- [EXERCISE]:
Skip the pictures. Reproduce all other material exactly.

++++ DATA SEGMENT ++++

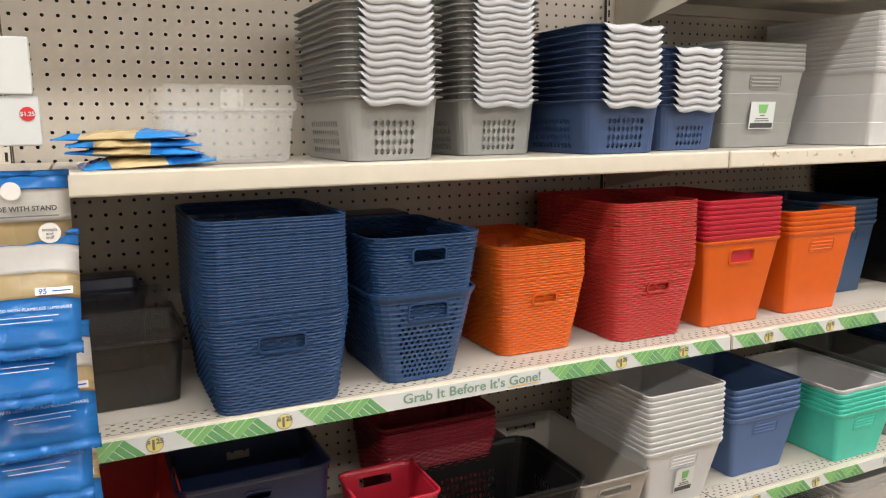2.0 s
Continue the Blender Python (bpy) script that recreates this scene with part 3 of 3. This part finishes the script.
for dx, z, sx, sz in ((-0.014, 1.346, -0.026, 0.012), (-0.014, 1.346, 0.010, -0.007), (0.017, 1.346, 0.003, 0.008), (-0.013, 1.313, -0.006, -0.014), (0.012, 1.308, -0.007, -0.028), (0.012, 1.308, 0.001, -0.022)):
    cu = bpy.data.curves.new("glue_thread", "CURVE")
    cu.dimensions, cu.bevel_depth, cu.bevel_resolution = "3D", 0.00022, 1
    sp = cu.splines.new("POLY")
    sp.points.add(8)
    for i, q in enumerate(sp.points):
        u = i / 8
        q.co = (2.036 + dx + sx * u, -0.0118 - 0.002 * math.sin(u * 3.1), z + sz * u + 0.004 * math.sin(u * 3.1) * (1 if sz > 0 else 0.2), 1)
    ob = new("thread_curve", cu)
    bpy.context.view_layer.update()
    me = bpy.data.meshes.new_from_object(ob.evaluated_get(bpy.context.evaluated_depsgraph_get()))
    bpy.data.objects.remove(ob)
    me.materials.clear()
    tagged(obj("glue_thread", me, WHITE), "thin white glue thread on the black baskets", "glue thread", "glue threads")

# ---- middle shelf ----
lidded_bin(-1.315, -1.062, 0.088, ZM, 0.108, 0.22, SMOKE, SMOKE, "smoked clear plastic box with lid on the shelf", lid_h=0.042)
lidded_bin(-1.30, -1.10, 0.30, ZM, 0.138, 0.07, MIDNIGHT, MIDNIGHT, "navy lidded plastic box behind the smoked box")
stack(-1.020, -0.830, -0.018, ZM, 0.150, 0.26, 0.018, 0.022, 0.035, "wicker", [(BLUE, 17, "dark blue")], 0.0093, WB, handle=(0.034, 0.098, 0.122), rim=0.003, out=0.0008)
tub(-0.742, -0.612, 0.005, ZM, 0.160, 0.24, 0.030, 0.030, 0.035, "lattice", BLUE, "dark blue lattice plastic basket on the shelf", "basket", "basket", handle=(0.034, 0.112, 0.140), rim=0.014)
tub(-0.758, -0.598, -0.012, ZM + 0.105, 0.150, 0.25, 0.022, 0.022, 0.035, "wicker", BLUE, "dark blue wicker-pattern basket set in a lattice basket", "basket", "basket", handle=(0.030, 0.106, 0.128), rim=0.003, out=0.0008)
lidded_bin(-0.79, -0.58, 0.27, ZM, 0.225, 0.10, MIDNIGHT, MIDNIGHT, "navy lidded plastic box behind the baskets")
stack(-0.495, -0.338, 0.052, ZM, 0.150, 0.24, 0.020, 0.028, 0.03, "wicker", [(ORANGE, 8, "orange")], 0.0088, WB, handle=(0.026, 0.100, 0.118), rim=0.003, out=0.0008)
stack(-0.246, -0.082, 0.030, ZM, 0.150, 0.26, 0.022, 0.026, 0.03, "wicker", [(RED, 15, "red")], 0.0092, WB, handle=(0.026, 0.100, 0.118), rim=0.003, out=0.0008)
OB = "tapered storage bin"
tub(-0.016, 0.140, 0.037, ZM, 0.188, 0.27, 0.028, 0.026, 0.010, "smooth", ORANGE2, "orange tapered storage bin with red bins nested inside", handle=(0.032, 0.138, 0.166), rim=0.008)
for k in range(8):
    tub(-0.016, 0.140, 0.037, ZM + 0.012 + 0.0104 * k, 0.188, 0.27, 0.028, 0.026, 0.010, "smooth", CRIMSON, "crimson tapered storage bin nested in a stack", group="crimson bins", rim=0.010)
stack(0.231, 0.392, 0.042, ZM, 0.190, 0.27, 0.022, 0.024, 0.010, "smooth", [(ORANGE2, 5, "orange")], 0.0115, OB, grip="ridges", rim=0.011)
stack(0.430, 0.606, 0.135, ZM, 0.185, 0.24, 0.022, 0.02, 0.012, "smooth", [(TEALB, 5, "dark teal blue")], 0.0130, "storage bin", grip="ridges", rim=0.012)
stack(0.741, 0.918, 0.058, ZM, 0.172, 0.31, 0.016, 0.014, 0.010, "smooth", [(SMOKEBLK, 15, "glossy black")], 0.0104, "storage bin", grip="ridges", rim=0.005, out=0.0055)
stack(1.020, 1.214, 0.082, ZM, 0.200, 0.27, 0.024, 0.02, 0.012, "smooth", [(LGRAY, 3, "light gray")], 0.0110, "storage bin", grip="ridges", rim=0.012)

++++

- [OUTPUT OF THE TASK]:
2.0 s
Continue the Blender Python (bpy) script that recreates this scene with part 3 of 3. This part finishes the script.
for dx, z, sx, sz in ((-0.014, 1.346, -0.026, 0.012), (-0.014, 1.346, 0.010, -0.007), (0.017, 1.346, 0.003, 0.008), (-0.013, 1.313, -0.006, -0.014), (0.012, 1.308, -0.007, -0.028), (0.012, 1.308, 0.001, -0.022)):
    cu = bpy.data.curves.new("glue_thread", "CURVE")
    cu.dimensions, cu.bevel_depth, cu.bevel_resolution = "3D", 0.00022, 1
    sp = cu.splines.new("POLY")
    sp.points.add(8)
    for i, q in enumerate(sp.points):
        u = i / 8
        q.co = (2.036 + dx + sx * u, -0.0118 - 0.002 * math.sin(u * 3.1), z + sz * u + 0.004 * math.sin(u * 3.1) * (1 if sz > 0 else 0.2), 1)
    ob = new("thread_curve", cu)
    bpy.context.view_layer.update()
    me = bpy.data.meshes.new_from_object(ob.evaluated_get(bpy.context.evaluated_depsgraph_get()))
    bpy.data.objects.remove(ob)
    me.materials.clear()
    tagged(obj("glue_thread", me, WHITE), "thin white glue thread on the black baskets", "glue thread", "glue threads")

# ---- middle shelf ----
lidded_bin(-1.315, -1.062, 0.088, ZM, 0.108, 0.22, SMOKE, SMOKE, "smoked clear plastic box with lid on the shelf", lid_h=0.042)
lidded_bin(-1.30, -1.10, 0.30, ZM, 0.138, 0.07, MIDNIGHT, MIDNIGHT, "navy lidded plastic box behind the smoked box")
stack(-1.020, -0.830, -0.018, ZM, 0.150, 0.26, 0.018, 0.022, 0.035, "wicker", [(BLUE, 17, "dark blue")], 0.0093, WB, handle=(0.034, 0.098, 0.122), rim=0.003, out=0.0008)
tub(-0.742, -0.612, 0.005, ZM, 0.160, 0.24, 0.030, 0.030, 0.035, "lattice", BLUE, "dark blue lattice plastic basket on the shelf", "basket", "basket", handle=(0.034, 0.112, 0.140), rim=0.014)
tub(-0.758, -0.598, -0.012, ZM + 0.105, 0.150, 0.25, 0.022, 0.022, 0.035, "wicker", BLUE, "dark blue wicker-pattern basket set in a lattice basket", "basket", "basket", handle=(0.030, 0.106, 0.128), rim=0.003, out=0.0008)
lidded_bin(-0.79, -0.58, 0.27, ZM, 0.225, 0.10, MIDNIGHT, MIDNIGHT, "navy lidded plastic box behind the baskets")
stack(-0.495, -0.338, 0.052, ZM, 0.150, 0.24, 0.020, 0.028, 0.03, "wicker", [(ORANGE, 8, "orange")], 0.0088, WB, handle=(0.026, 0.100, 0.118), rim=0.003, out=0.0008)
stack(-0.246, -0.082, 0.030, ZM, 0.150, 0.26, 0.022, 0.026, 0.03, "wicker", [(RED, 15, "red")], 0.0092, WB, handle=(0.026, 0.100, 0.118), rim=0.003, out=0.0008)
OB = "tapered storage bin"
tub(-0.016, 0.140, 0.037, ZM, 0.188, 0.27, 0.028, 0.026, 0.010, "smooth", ORANGE2, "orange tapered storage bin with red bins nested inside", handle=(0.032, 0.138, 0.166), rim=0.008)
for k in range(8):
    tub(-0.016, 0.140, 0.037, ZM + 0.012 + 0.0104 * k, 0.188, 0.27, 0.028, 0.026, 0.010, "smooth", CRIMSON, "crimson tapered storage bin nested in a stack", group="crimson bins", rim=0.010)
stack(0.231, 0.392, 0.042, ZM, 0.190, 0.27, 0.022, 0.024, 0.010, "smooth", [(ORANGE2, 5, "orange")], 0.0115, OB, grip="ridges", rim=0.011)
stack(0.430, 0.606, 0.135, ZM, 0.185, 0.24, 0.022, 0.02, 0.012, "smooth", [(TEALB, 5, "dark teal blue")], 0.0130, "storage bin", grip="ridges", rim=0.012)
stack(0.741, 0.918, 0.058, ZM, 0.172, 0.31, 0.016, 0.014, 0.010, "smooth", [(SMOKEBLK, 15, "glossy black")], 0.0104, "storage bin", grip="ridges", rim=0.005, out=0.0055)
stack(1.020, 1.214, 0.082, ZM, 0.200, 0.27, 0.024, 0.02, 0.012, "smooth", [(LGRAY, 3, "light gray")], 0.0110, "storage bin", grip="ridges", rim=0.012)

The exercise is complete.